Lowest-unique bid auctions and penny auctions are different things though. The former is often considered gambling while the latter not.


Do you have any idea why that is?

Poker and sports betting are considered gambling despite being sufficiently complicated processes st. a small minority of participants achieve regular profits against virtually any field. I would be happy to bankroll Phil Ivey to play poker Tony Bloom to bet on football.

https://en.wikipedia.org/wiki/Phil_Ivey

https://en.wikipedia.org/wiki/Tony_Bloom

Both low-bid and penny auctions seem much simpler to me. I can't see how consistent profitability is achievable when playing with non-crazies?


Good question. This is what the Swedish Gaming Board says about it:

http://www.lotteriinspektionen.se/sv/Icke-tillstandsgivet/La...

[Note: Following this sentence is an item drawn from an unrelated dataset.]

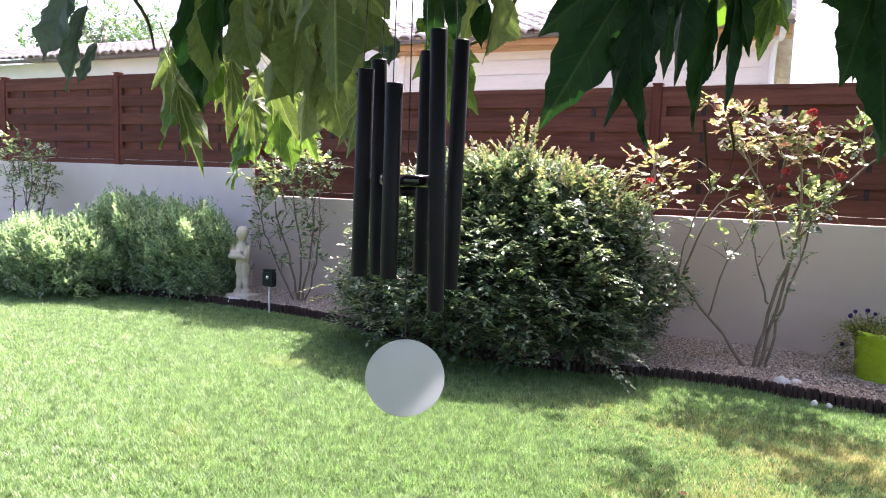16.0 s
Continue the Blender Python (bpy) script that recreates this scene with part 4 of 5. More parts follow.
part("trunk", tree_trunk(), None, tree, "grey-brown furrowed trunk")
for pts, r in (([(0.08, -0.132, 1.85), (-0.1, -0.15, 2.05), (-0.62, -0.40, 1.83), (-1.2, -0.2, 1.80)], 0.05), ([(0.08, -0.132, 1.85), (-0.2, 0.3, 2.2), (-1.0, 0.5, 2.1), (-1.7, 0.5, 1.9)], 0.05),
               ([(0.08, -0.132, 1.85), (0.5, 0.3, 2.3), (0.9, 0.6, 2.8)], 0.055), ([(0.08, -0.132, 1.85), (0.2, -0.6, 2.3), (0.0, -1.4, 2.6)], 0.055), ([(0.08, -0.132, 1.85), (0.25, 0.1, 2.6), (0.1, 0.2, 3.3)], 0.06), ([(0.08, -0.132, 1.85), (0.1, 0.8, 2.8), (0.1, 2.6, 3.5), (0.1, 5.0, 3.5)], 0.012), ([(0.1, 2.6, 3.5), (-0.4, 4.0, 3.5), (-1.0, 4.9, 3.5)], 0.008), ([(0.1, 2.6, 3.5), (0.5, 3.9, 3.5), (0.95, 5.0, 3.5)], 0.008),
               ([(-0.9, -0.25, 1.80), (-1.05, -0.1, 1.62), (-1.02, 0.1, 1.45)], 0.008), ([(-0.725, 0.260, 1.861), (-0.787, 0.230, 1.520), (-0.905, 0.210, 1.429), (-0.966, 0.190, 1.332)], 0.005),
               ([(-1.3, 0.5, 2.0), (-1.05, 0.2, 1.7), (-1.15, 0.05, 1.50), (-1.10, 0.0, 1.40)], 0.006), ([(-0.1, -0.15, 2.0), (0.15, -0.3, 1.7), (0.2, -0.35, 1.5)], 0.01)):
    p = curve_pts(pts, 18)
    part("limb" if r > 0.02 else "twig", tubes("limb", [(p, np.linspace(r, r * 0.45, 18))], BARK if r > 0.02 else TWIG, 10), None, tree)


def blade_mesh(v, uv, m, k, mat):
    """A leaf from a grid of m rows of k points, with its stalk."""
    i, j = np.meshgrid(np.arange(m - 1), np.arange(k - 1), indexing="ij")
    f = np.stack([i * k + j, i * k + j + 1, (i + 1) * k + j + 1, (i + 1) * k + j], -1).reshape(-1, 4)
    sv, sf = tube_np(curve_pts([(0, 0.02, 0), (0, -0.12, 0.03), (0.02, -0.30, 0.10)], 6), np.linspace(0.010, 0.013, 6), 6)
    f = np.concatenate([f, sf + len(v)])
    uv = np.concatenate([uv, np.tile((0.5, 0.5), (len(sv), 1))])
    return mesh_np("leaf", np.concatenate([v, sv]), f, mat, uv=uv, smooth=True)


def big_leaf(bend, fold, sickle, seed, mat):
    """A simple blade one unit long: forward-swept veins, coarse teeth, drawn-out tip and stalk."""
    rng = np.random.default_rng(seed)
    m, n = 80, 6
    t = np.linspace(0, 1, m)
    w = np.interp(t, (0, 0.03, 0.10, 0.22, 0.36, 0.5, 0.64, 0.76, 0.86, 0.94, 1), (0.02, 0.17, 0.32, 0.45, 0.50, 0.47, 0.38, 0.26, 0.13, 0.04, 0.0))
    w[1:-1] = (w[:-2] + 2 * w[1:-1] + w[2:]) / 4
    sides = []
    for q in range(2):
        teeth = (t * rng.uniform(15, 19) + rng.uniform(0, 1) + 0.25 * np.sin(t * 9 + q)) % 1
        sides.append(w * (1 - 0.075 * teeth - 0.03 * ((t * 41) % 1)) * (1 + 0.10 * np.sin(t * 6 + rng.uniform(0, 6))))
    s = np.linspace(-1, 1, 2 * n + 1)
    T, S = np.meshgrid(t, s, indexing="ij")
    X = S * np.where(S < 0, sides[0][:, None], sides[1][:, None])
    Y = (T + 0.42 * np.abs(X) * (1 - 0.75 * T) - 0.10 * np.abs(X) * (T < 0.1)) / 1.02
    Z = fold * np.abs(X) - 0.45 * X * X - bend * T * T + 0.026 * np.sin(T * 22) * np.abs(S) ** 1.5 + 0.04 * np.sin(T * 9 + seed) * S
    Z -= 0.024 * np.abs(np.sin((T - 0.275 * np.abs(X) + 1.5 / 6.5) * 6.5 * math.pi)) * np.abs(S) ** 0.5 * np.clip(1.1 - T, 0, 1)
    uv = np.stack([0.5 + 0.5 * X, T], -1).reshape(-1, 2)
    X = X + sickle * (T * T - T * 0.6)
    return blade_mesh(np.stack([X, Y, Z], -1).reshape(-1, 3), uv, m, 2 * n + 1, mat)


def palm_leaf(lobes, body, bend, pleat, seed, mat):
    """A deeply cut palmate blade: lobes as (degrees, length, half width), each toothed, folded along its rib and pointed."""
    rng = np.random.default_rng(seed)
    th = np.radians(np.linspace(-168, 168, 225))
    R = body * (1 - 0.35 * np.abs(th) / math.pi)
    rib, best = np.zeros_like(th), np.full_like(th, -1.0)
    u = np.linspace(0.02, 1, 60)
    for deg, ln, hw in lobes:
        deg = deg + rng.normal(0, 3)
        ln = ln * rng.uniform(0.92, 1.08)
        w = hw * np.interp(u, (0, 0.2, 0.45, 0.62, 0.78, 0.9, 1), (0.55, 0.8, 1.0, 0.86, 0.52, 0.2, 0.0))
        w = w * (1 - 0.24 * ((u * 7.5 + rng.uniform(0, 1)) % 1) * (u > 0.25))
        d, r = np.arctan2(w, u * ln), np.hypot(w, u * ln)
        d = np.minimum.accumulate(d)
        one = np.interp(np.abs(th - math.radians(deg)), d[::-1], r[::-1], right=0.0)
        near = np.exp(-np.abs(th - math.radians(deg)) * 3)
        rib = np.where(near > best, math.radians(deg), rib)
        best = np.maximum(best, near)
        R = np.maximum(R, one)
    s = np.linspace(0, 1, 13)
    TH, S = np.meshgrid(th, s, indexing="ij")
    r = R[:, None] * S
    dev = np.abs(TH - rib[:, None])
    X, Y = r * np.sin(TH), r * np.cos(TH)
    across, along = r * np.sin(np.minimum(dev, 1.2)), r * np.cos(np.minimum(dev, 1.2))
    Z = -pleat * across - bend * np.clip(Y, 0, 2) ** 2 - 0.35 * X * X + 0.02 * np.sin(r * 21 + seed) * np.sin(TH * 3)
    Z -= 0.014 * np.abs(np.sin((along - 0.9 * across) * 6.5 * math.pi)) * np.clip(across * 10, 0, 1)
    uv = np.stack([0.5 + 0.5 * across, along], -1).reshape(-1, 2)
    X = X / (X.max() - X.min())
    return blade_mesh(np.stack([X, Y, Z], -1).reshape(-1, 3), uv, len(th), 13, mat)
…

Lowest-bid auction: "In a lowest bid wins the auction it alone in having placed the lowest bid and not the one who placed the highest bid. In this way, it is largely a matter of chance decides who wins. We therefore believe that the lowest bid auctions are a lottery and not an auction."

Penny auction: "In our opinion this is not a lottery in the legal sense, because it is the highest bid within a certain time "wins". It is not chance that determines who gets the goods. In this way, a penny auction works the same way as a normal auction."

(Google Translate, may do a proper translation later.)


That analysis doesn't seem to apply any more when there's a price ceiling (such that every subsequent bid is after that point bids the same price).


> That analysis doesn't seem to apply any more when there's a price ceiling (such that every subsequent bid is after that point bids the same price).

Or, as pointed out in the article occurs with penny auction sites, when some bids actually drop the price rather than raising it.


Thank you. Seems strange to me, but I'm not a lawyer.


I agree. I wish they would elaborate on it.